For an AB-join, you have time series A, time series B, and a window size m. For every sliding window "subsequence" in A, you are hunting for its one-nearest (subsequence) neighbor in B. Note that the nearest neighbor can exist ANYWHERE in B. For example, the first subsequence in A can have its nearest neighbor located at the END of B while the second subsequence in A (which is shifted over by one index value) can have its nearest neighbor located at the BEGINNING of B. In other words, there is no guaranteed "ordering" in the nearest neighbors (they are where they are and we can't make any assumptions).

In the case of stumpy.mass, you have a window size m and you are selecting a subsequence of size m from time series A (i.e., A[i : i + m], where i is some start index).
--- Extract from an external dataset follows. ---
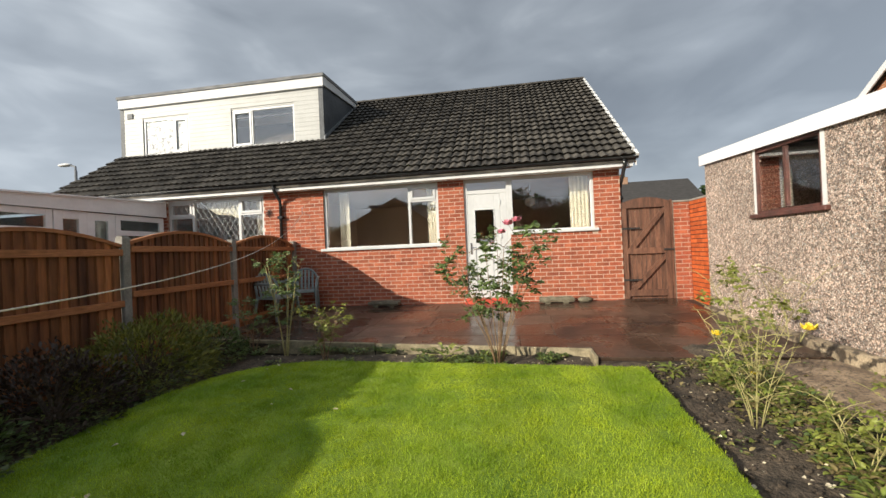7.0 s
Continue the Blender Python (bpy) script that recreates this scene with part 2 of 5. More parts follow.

And then, you compute the distance profile using stumpy.mass and argmin to find out its one nearest neighbor. So, in essence, you only care about the A[i : i + m] and how it compares to B. And where ever the nearest neighbor is, you'll shift the ENTIRE time series A by the same amount. Basically, you are "overfitting" A by shifting relative to A[i : i + m]. If you know a "good" A[i : i + m] to choose then stumpy.mass is probably "good enough".

In the AB-join, you are finding ALL nearest neighbors and NOT assuming that any particular A[i : i + m] is more/less important than the others. But then you fall into the issue that:

1. Some subsequences in A do not have a good match in B
2. Some subsequences in A may need to be shifted to the right (along B) while OTHER subsequences in A may need to be shifted to the left (along B). So which way "should" you shift? Taking an average shift is bad too because you may end up not shifting at all

Again, I don't know your data so you may not have any of these issues. I'm trying not to make too many assumptions and wanted to provide some perspective for you to consider.